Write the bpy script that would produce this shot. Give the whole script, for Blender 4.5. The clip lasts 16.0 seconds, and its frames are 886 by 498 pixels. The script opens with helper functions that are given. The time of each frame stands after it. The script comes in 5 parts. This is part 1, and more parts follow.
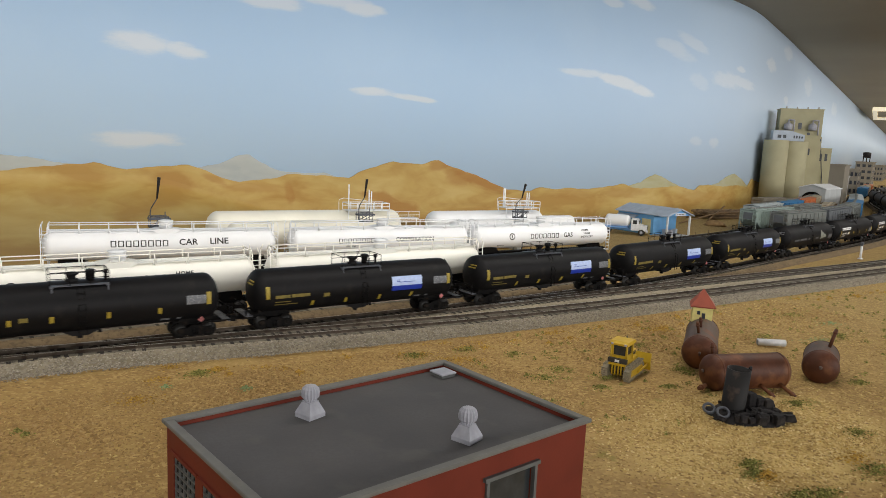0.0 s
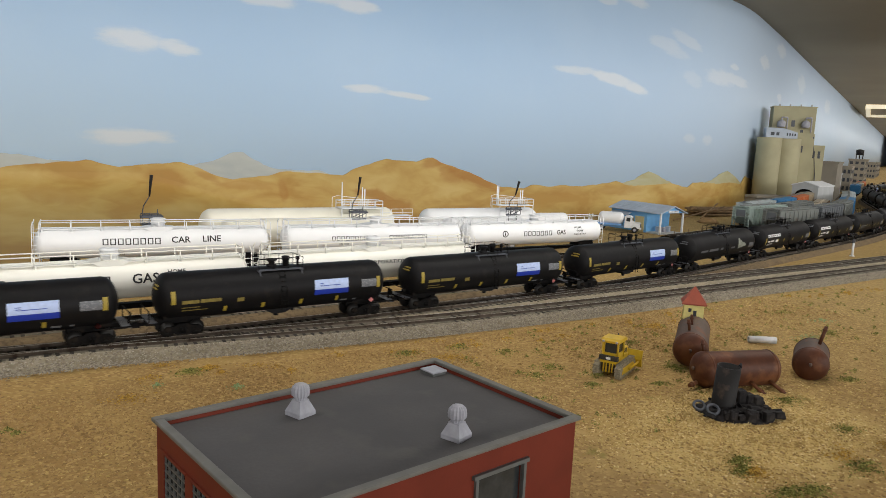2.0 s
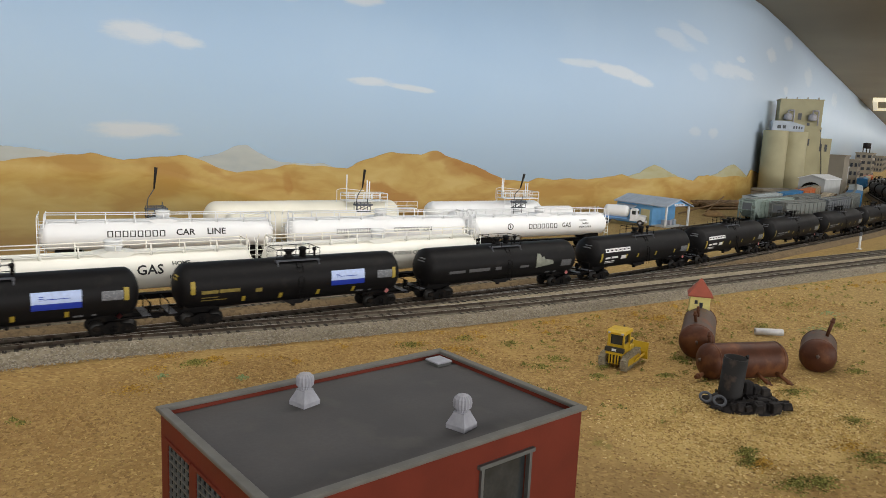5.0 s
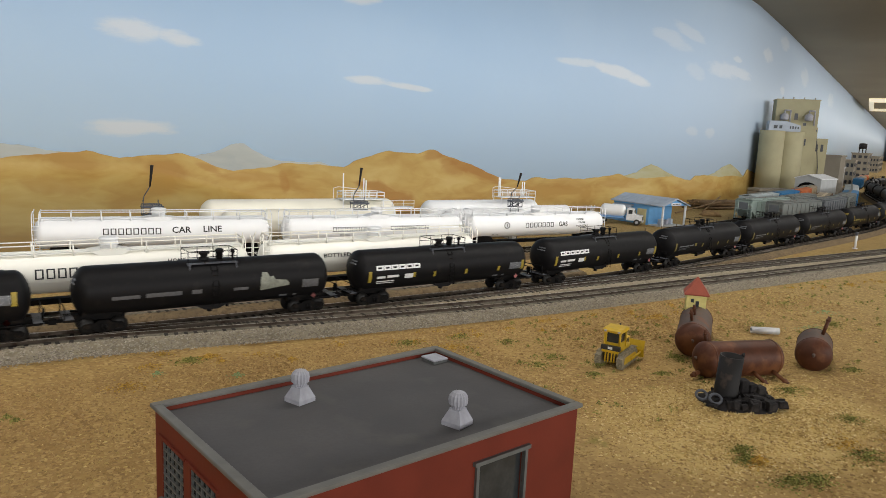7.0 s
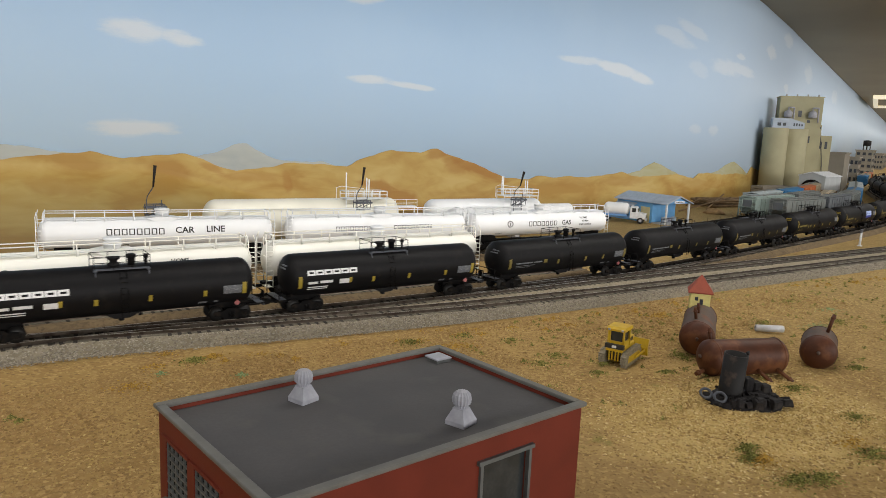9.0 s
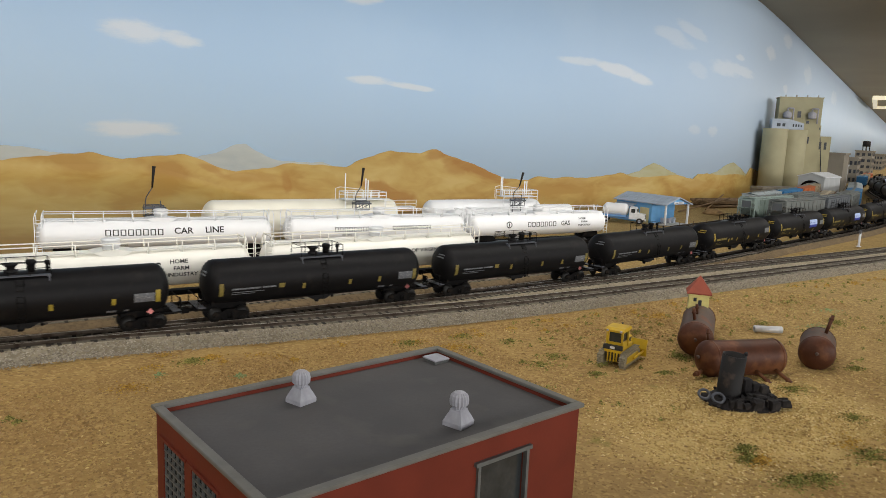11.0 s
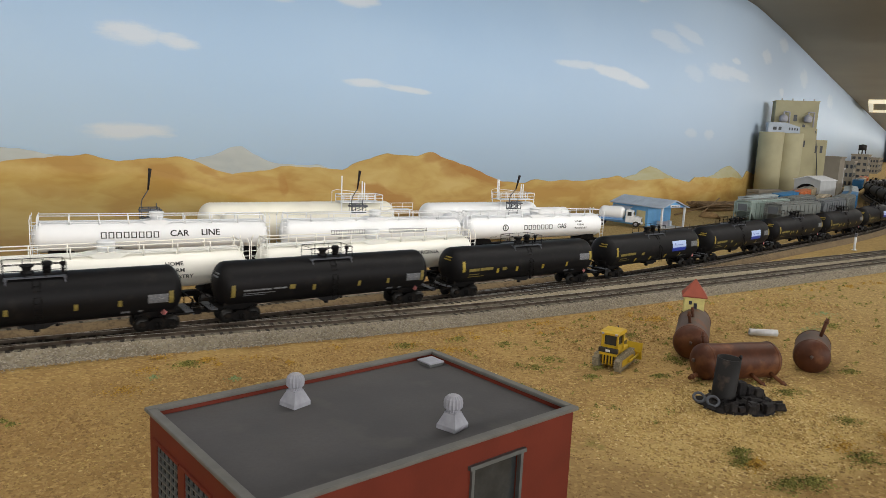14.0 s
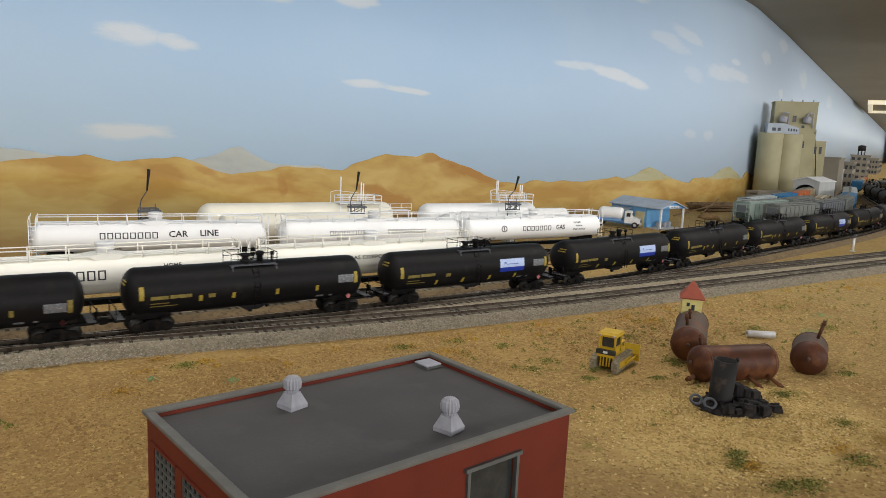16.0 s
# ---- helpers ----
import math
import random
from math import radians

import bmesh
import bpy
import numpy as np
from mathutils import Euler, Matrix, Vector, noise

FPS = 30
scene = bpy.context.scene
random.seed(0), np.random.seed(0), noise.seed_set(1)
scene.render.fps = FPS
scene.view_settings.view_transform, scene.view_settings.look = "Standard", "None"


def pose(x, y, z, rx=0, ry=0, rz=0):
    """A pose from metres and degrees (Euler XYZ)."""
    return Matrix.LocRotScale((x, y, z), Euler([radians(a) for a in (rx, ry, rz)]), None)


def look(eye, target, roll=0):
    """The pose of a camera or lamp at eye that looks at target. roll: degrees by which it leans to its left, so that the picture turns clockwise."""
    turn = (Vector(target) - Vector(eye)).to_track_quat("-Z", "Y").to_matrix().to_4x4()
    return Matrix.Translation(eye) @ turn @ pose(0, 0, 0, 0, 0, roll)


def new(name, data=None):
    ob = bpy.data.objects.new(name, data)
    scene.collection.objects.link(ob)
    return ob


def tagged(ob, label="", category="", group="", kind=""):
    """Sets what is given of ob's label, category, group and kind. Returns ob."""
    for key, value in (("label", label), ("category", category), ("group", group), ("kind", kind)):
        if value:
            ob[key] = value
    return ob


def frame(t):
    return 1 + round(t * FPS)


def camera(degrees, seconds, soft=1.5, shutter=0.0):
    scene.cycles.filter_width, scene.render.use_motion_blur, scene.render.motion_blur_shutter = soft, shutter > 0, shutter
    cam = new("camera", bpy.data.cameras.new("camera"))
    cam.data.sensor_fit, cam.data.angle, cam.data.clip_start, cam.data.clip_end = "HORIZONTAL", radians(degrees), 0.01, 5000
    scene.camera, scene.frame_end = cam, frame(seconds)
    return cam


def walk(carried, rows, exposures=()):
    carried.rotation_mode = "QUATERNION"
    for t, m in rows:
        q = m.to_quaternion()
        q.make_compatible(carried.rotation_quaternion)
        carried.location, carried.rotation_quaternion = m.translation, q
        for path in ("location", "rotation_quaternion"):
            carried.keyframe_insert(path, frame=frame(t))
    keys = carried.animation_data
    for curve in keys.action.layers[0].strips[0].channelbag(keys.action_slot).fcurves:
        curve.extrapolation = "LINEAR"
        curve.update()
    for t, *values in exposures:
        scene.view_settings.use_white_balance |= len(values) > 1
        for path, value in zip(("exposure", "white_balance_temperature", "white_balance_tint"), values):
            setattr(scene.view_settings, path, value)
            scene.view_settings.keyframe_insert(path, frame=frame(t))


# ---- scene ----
SECONDS = 16.0
cam = camera(63.18, SECONDS, soft=0.8, shutter=0.3)
PATH = [
    (0, (-0.00015, 0.00207, 0.15916), (1.10259, 1.64399, -0.13762), 2.612),
    (0.5, (0.00027, 0.00175, 0.15858), (1.10822, 1.63913, -0.14381), 2.835),
    (1, (0.00011, 0.00243, 0.15877), (1.10762, 1.63961, -0.14632), 2.869),
    (1.5, (0.00063, 0.00151, 0.15983), (1.11024, 1.63702, -0.14654), 2.735),
    (2, (0.00126, 0.00032, 0.15998), (1.11521, 1.63330, -0.14416), 2.637),
    (2.5, (0.00196, 0.00063, 0.15833), (1.11587, 1.63338, -0.14718), 2.589),
    (3, (0.00153, 0.00183, 0.15800), (1.10483, 1.64123, -0.15038), 2.430),
    (3.5, (0.00232, 0.00206, 0.15558), (1.10083, 1.64291, -0.16204), 2.301),
    (4, (0.00175, 0.00249, 0.15744), (1.10038, 1.64247, -0.16422), 2.642),
    (6.5, (0.00318, 0.00063, 0.15660), (1.11145, 1.63498, -0.16060), 2.414),
    (7, (0.00289, 0.00197, 0.15610), (1.11226, 1.63490, -0.16456), 2.715),
    (7.5, (0.00259, 0.00283, 0.15636), (1.10499, 1.63985, -0.16743), 2.389),
    (8, (0.00310, 0.00205, 0.15612), (1.10385, 1.64011, -0.16810), 2.227),
    (8.5, (0.00286, 0.00198, 0.15642), (1.10397, 1.63998, -0.16683), 2.330),
    (9, (0.00339, 0.00242, 0.15596), (1.10490, 1.64007, -0.16773), 2.440),
    (11.5, (0.00407, 0.00153, 0.15649), (1.10671, 1.63880, -0.16530), 2.456),
    (12, (0.00410, 0.00103, 0.15731), (1.10788, 1.63768, -0.16369), 2.499),
    (12.5, (0.00466, 0.00062, 0.15797), (1.11187, 1.63583, -0.15855), 2.518),
    (13, (0.00446, 0.00083, 0.15778), (1.11497, 1.63441, -0.15556), 2.544),
    (13.5, (0.00439, 0.00078, 0.15750), (1.11559, 1.63433, -0.15354), 2.454),
    (14, (0.00494, 0.00117, 0.15646), (1.11406, 1.63548, -0.15801), 2.561),
    (14.5, (0.00465, 0.00075, 0.15788), (1.11264, 1.63542, -0.15871), 2.997),
    (15, (0.00463, 0.00111, 0.15742), (1.11337, 1.63555, -0.15766), 2.785),
    (15.5, (0.00504, 0.00062, 0.15768), (1.11421, 1.63472, -0.15765), 2.721),
    (16, (0.00547, -0.00002, 0.15787), (1.11539, 1.63375, -0.15657), 2.638),
]
walk(cam, [(t, look(eye, target, roll)) for t, eye, target, roll in PATH])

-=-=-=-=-

## Challenge
Transcribe the lines beginning at the one that contains "for path in" and ending at the one that contains "scene.view_settings.keyframe_insert(path, frame=frame(t))", with nothing added or left out.

## Task response
        for path in ("location", "rotation_quaternion"):
            carried.keyframe_insert(path, frame=frame(t))
    keys = carried.animation_data
    for curve in keys.action.layers[0].strips[0].channelbag(keys.action_slot).fcurves:
        curve.extrapolation = "LINEAR"
        curve.update()
    for t, *values in exposures:
        scene.view_settings.use_white_balance |= len(values) > 1
        for path, value in zip(("exposure", "white_balance_temperature", "white_balance_tint"), values):
            setattr(scene.view_settings, path, value)
            scene.view_settings.keyframe_insert(path, frame=frame(t))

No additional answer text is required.